Is there any way to compress blank spaces of variable names of all variables without listing the variables individually?
You can use _character_ to reference all character variables in an array and compress the spaces. Note that the spaces are determined by the length of the variable, so those spaces will still exist.
array _test(*) $ _character_;
do i=1 to dim(_test);
_test(i) = compress(_test(i));
end;
@Yegen wrote:
Is there any way to compress blank spaces of variable names of all variables without listing the variables individually?
You can use _character_ to reference all character variables in an array and compress the spaces. Note that the spaces are determined by the length of the variable, so those spaces will still exist.
array _test(*) $ _character_;
do i=1 to dim(_test);
_test(i) = compress(_test(i));
end;
@Yegen wrote:
Is there any way to compress blank spaces of variable names of all variables without listing the variables individually?
@Yegen wrote:
Is there any way to compress blank spaces of variable names of all variables without listing the variables individually?
Spaces in variable names or values of variables?
Perfect thank you.
@ballardw spaces in variable names.
The solution proposed by @Reeza works well with character variables, but I am still facing issues with date variables. In particular, I have imported excel files (using a macro) and for some reason blank spaces were added to the variable names. I cannot identify the number of spaces even if I use a code as follows:
proc contents
data = work.temp_data
noprint
out = data_info
(keep = name varnum);
run;
Here is the data description:
@Yegen wrote:
@ballardw spaces in variable names.
The solution proposed by @Reeza works well with character variables, but I am still facing issues with date variables. In particular, I have imported excel files (using a macro) and for some reason blank spaces were added to the variable names. I cannot identify the number of spaces even if I use a code as follows:proc contents data = work.temp_data noprint out = data_info (keep = name varnum); run;
It sounds like you may have imported the data with the option validvarname set to "any".

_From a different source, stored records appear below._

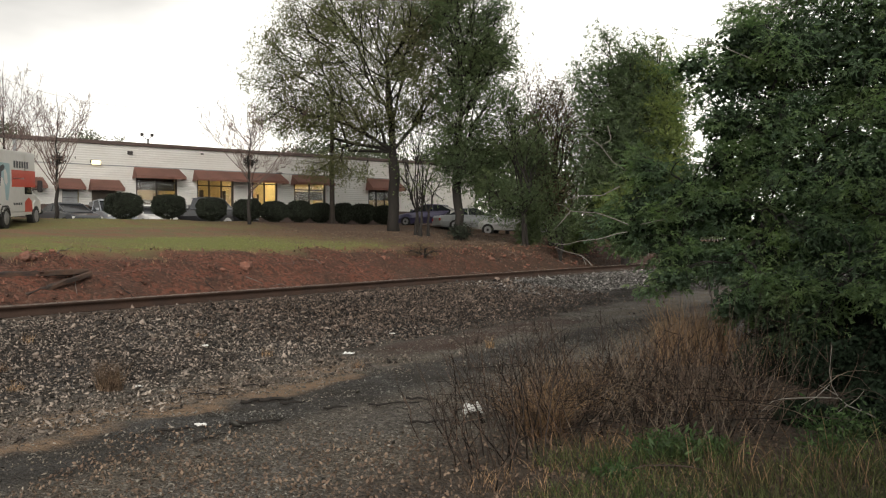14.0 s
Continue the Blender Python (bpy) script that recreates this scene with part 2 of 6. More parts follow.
M["loco_black"] = material("black_locomotive_paint", (0.03, 0.03, 0.033), 0.45, second=(0.05, 0.045, 0.04), scale=1, fine=10)
M["loco_white"] = material("off_white_stripe_paint", (0.55, 0.55, 0.53), 0.5, spread=0.15)
M["loco_lamp"] = material("headlight_glow", (1, 0.9, 0.7), 0.3, glow=(1.0, 0.58, 0.24), strength=2.2)
for key, col in (("paint_dark", (0.045, 0.05, 0.058)), ("paint_silver", (0.34, 0.36, 0.37)), ("paint_white", (0.72, 0.72, 0.71)), ("paint_pale", (0.50, 0.51, 0.50)),
                 ("paint_black", (0.018, 0.018, 0.02)), ("paint_blue", (0.045, 0.04, 0.10)), ("paint_grey", (0.30, 0.32, 0.35))):
    M[key] = material(key.replace("paint_", "") + "_car_paint", col, 0.3, 0.2, spread=0.08, coat=0.5)


# ---- mesh helpers ----
def mesh_arrays(name, verts, quads=None, tris=None, mats=(), smooth=False):
    """A mesh from arrays of corners, four-sided and three-sided faces."""
    verts = np.asarray(verts, np.float32).reshape(-1, 3)
    quads = np.zeros((0, 4), np.int32) if quads is None else np.asarray(quads, np.int32).reshape(-1, 4)
    tris = np.zeros((0, 3), np.int32) if tris is None else np.asarray(tris, np.int32).reshape(-1, 3)
    me = bpy.data.meshes.new(name)
    me.vertices.add(len(verts))
    me.vertices.foreach_set("co", verts.ravel())
    nl = 4 * len(quads) + 3 * len(tris)
    me.loops.add(nl)
    me.loops.foreach_set("vertex_index", np.concatenate([quads.ravel(), tris.ravel()]).astype(np.int32))
    me.polygons.add(len(quads) + len(tris))
    starts = np.concatenate([np.arange(len(quads)) * 4, 4 * len(quads) + np.arange(len(tris)) * 3]).astype(np.int32)
    me.polygons.foreach_set("loop_start", starts)
    for m in mats:
        me.materials.append(m)
    me.update(calc_edges=True)
    me.validate()
    if smooth:
        me.polygons.foreach_set("use_smooth", np.ones(len(me.polygons), bool))
    return me


def thing(name, me=None, label="", category="", group="", kind="", at=None):
    ob = new(name, me)
    if at is not None:
        ob.matrix_world = at
    return tagged(ob, label, category, group, kind)


def part(name, bm, mat, parent, label="", smooth=False):
    """One mesh object under a thing or a part."""
    if isinstance(bm, bpy.types.Mesh):
        me = bm
    else:
        me = bpy.data.meshes.new(name)
        bm.to_mesh(me)
        bm.free()
    if mat and not me.materials:
        me.materials.append(mat)
    if smooth:
        me.polygons.foreach_set("use_smooth", np.ones(len(me.polygons), bool))
    ob = new(name, me)
    ob.parent = parent
    return tagged(ob, label)


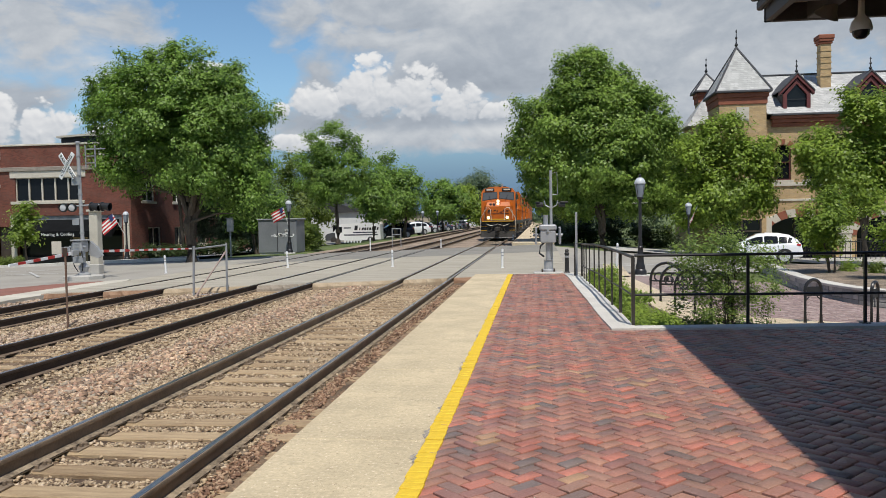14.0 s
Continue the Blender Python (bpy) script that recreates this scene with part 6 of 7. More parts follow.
def car(name, label, category, at, turn, colour, length=4.75, width=1.87, height=1.62, kind="suv"):
    """A parked car, its shell lofted from nose to tail along x, nose at -x."""
    root = thing(name, label, category, pose(*at, 0, 0, turn), "parked cars")
    kx, kz, W = length / 4.75, height / 1.62, width / 2
    rows_ = [((x - 2.375) * kx, z0 * kz, w * W, s_ * kz * (0.95 if t_ > 1.2 else 1.0), t_ * kz, u * W) for x, z0, w, s_, t_, u in (SEDAN if kind == "sedan" else SUV)]
    body = paint(name + " paint", colour, 0.25, 0.0, 0.04, spec=0.6)

    def at_x(x):
        for p_, q_ in zip(rows_, rows_[1:]):
            if p_[0] <= x <= q_[0]:
                f_ = (x - p_[0]) / (q_[0] - p_[0])
                return [a_ + (b_ - a_) * f_ for a_, b_ in zip(p_, q_)]
        return list(rows_[-1])

    def ring_of(x, z0, w, sh, top, tw):
        half_ = [(0.84 * w, z0), (0.97 * w, z0 + 0.12 * (sh - z0)), (w, z0 + 0.5 * (sh - z0)), (0.99 * w, sh - 0.10 * (sh - z0)), (0.955 * w, sh), (tw, top - 0.22 * (top - sh)), (0.86 * tw, top - 0.04 * (top - sh)), (0.4 * tw, top)]
        return [(x, y, z) for y, z in half_] + [(x, -y, z) for y, z in reversed(half_)]

    xs_ = sorted({r_[0] for r_ in rows_} | {rows_[0][0] + (rows_[-1][0] - rows_[0][0]) * i / 26 for i in range(27)})
    rings = [ring_of(*at_x(x)) for x in xs_]
    m_ = len(rings[0])
    shell = Geo().add([q for r_ in rings for q in r_], [(k * m_ + i, k * m_ + (i + 1) % m_, (k + 1) * m_ + (i + 1) % m_, (k + 1) * m_ + i) for k in range(len(rings) - 1) for i in range(m_)] + [tuple(range(m_)), tuple(range((len(rings) - 1) * m_, len(rings) * m_))])
    shell_ = part("body", shell, body, root, smooth=True)

    def pane(name_, x0, x1, s, lo, hi):
        vs = []
        for i in range(9):
            x, z0, w, sh, top, tw = at_x((x0 + (x1 - x0) * i / 8 - 2.375) * kx)
            for f_ in (lo, hi):
                y, z = 0.955 * w + (tw - 0.955 * w) * f_, sh + (0.78 * (top - sh)) * f_
                vs += [(x, s * (y + 0.010), z), (x, s * (y - 0.02), z)]
        part(name_, Geo().add(vs, [(4 * i + a_, 4 * i + 4 + a_, 4 * i + 4 + b_, 4 * i + b_) for i in range(8) for a_, b_ in ((0, 2), (1, 3), (0, 1), (2, 3))]), DARK_GLASS, root)

    cut = 3.62 if kind == "sedan" else 4.18
    for s in (-1, 1):
        for x0, x1 in ((1.72, 2.62), (2.70, 3.42), (3.48, cut)):
            pane("side_window", x0, x1, s, 0.10, 0.93)

    def screen(x0, x1, name_):
        vs = []
        for i in range(5):
            x, z0, w, sh, top, tw = at_x((x0 + (x1 - x0) * i / 4 - 2.375) * kx)
            vs += [(x, -0.80 * tw, top - 0.02 * (top - sh) + 0.012), (x, -0.4 * tw, top + 0.012), (x, 0.4 * tw, top + 0.012), (x, 0.80 * tw, top - 0.02 * (top - sh) + 0.012)]
        part(name_, Geo().add(vs, [(4 * i + k, 4 * i + k + 1, 4 * i + k + 5, 4 * i + k + 4) for i in range(4) for k in range(3)]), DARK_GLASS, root, smooth=True)

    screen(1.40, 2.22, "windscreen")
    screen(*((3.36, 3.84) if kind == "sedan" else (4.10, 4.46)), "rear_window")
    L = length / 2
    for x in (-L + 0.93 * kx, L - 0.98 * kx):
        for s in (-1, 1):
            part("wheel_arch", Geo().cyl((x, s * W * 0.90, 0.36), (x, s * (W + 0.004), 0.36), 0.41, n=24), BLACK_IRON, root, "dark wheel arch")
            wh = part("wheel", Geo().lathe([(0.27, -0.11), (0.345, -0.09), (0.345, 0.08), (0.27, 0.11)], 24, (0, 0, 0), pose(x, s * (W - 0.075), 0.345, 90)), TYRE, root, "black tyre with silver rim")
            part("rim", Geo().lathe([(0.235, 0.0), (0.262, 0.0), (0.262, 0.03), (0.235, 0.03)], 24, (0, 0, 0), pose(x, s * (W + 0.034), 0.345, -90 * s)), RIM, wh)
            for k in range(5):
                part("spoke", Geo().box(-0.032, 0.0, 0.005, 0.032, 0.245, 0.025, 0.004).moved(pose(x, s * (W + 0.034), 0.345, -90 * s) @ pose(0, 0, 0, 0, 0, 72 * k)), RIM, wh)
    for s in (-1, 1):
        part("tail_light", Geo().box(L - 0.34, s * W * 0.84 - 0.09, 0.90 * kz, L - 0.12, s * W * 0.84 + 0.075, 1.02 * kz, 0.03), FLAG_RED, root, "red tail light")
        part("headlight", Geo().box(-L + 0.14, s * W * 0.74 - 0.13, 0.66 * kz, -L + 0.5, s * W * 0.74 + 0.13, 0.80 * kz, 0.04), LANTERN, root)
        part("mirror", Geo().box(-L + 1.78 * kx, s * (W + 0.06) - 0.09, 1.0 * kz, -L + 1.92 * kx, s * (W + 0.06) + 0.09, 1.14 * kz, 0.04), body, root)
        for x in (2.66, 3.45):
            xx, z0, w, sh, top, tw = at_x((x - 2.375) * kx)
            part("door_seam", Geo().box(xx - 0.006, s * w * 0.99 - 0.012, z0 + 0.2, xx + 0.006, s * w * 0.99 + 0.008, sh - 0.04), BLACK_IRON, shell_)
        part("door_handle", Geo().box(0.02, s * W - 0.02, 0.84 * kz, 0.20, s * W + 0.02, 0.87 * kz, 0.008), body, root)
    part("sill", Geo().box(-L + 1.4, -W * 0.99, 0.20, L - 1.45, W * 0.99, 0.30, 0.02), BLACK_IRON, root)
    return root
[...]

Run this code to see if that is the case:
proc options option=validvarname; run;
If the LOG shows a result similar to
VALIDVARNAME=ANY Specifies the rules for valid SAS variable names that can be created and processed during a SAS session.
then you can likely "fix" the problem by setting
option validvarname=V7;
and reimporting.
@ballardw, this is the macro I was using to import the excel files:
%macro merging;
%do i=1 %to 8;
PROC IMPORT DATAFILE="/home/institution/user/SDC_M_A/sdc_oct5_&i..xlsx"
DBMS=XLSX
OUT=WORK.merging&i;
GETNAMES=yes;
RUN;
%end;
%mend;
%merging;
If I use your code, this is the log file I am getting:
90
91 proc options option=validvarname;
92 run;
SAS (r) Proprietary Software Release 9.4 TS1M5
VALIDVARNAME=ANY Specifies the rules for valid SAS variable names that can be
created and processed during a SAS session.
NOTE: PROCEDURE OPTIONS used (Total process time):
real time 0.00 seconds
cpu time 0.00 seconds
You are 100% right, @ballardw. When I added the
option validvarname=V7;
statement in the macro the issue was fixed.
I assume the import function was just adding random blank spaces when you don't specify the validvarname?
It’s usually not random, it’s likely in the excel file in some form.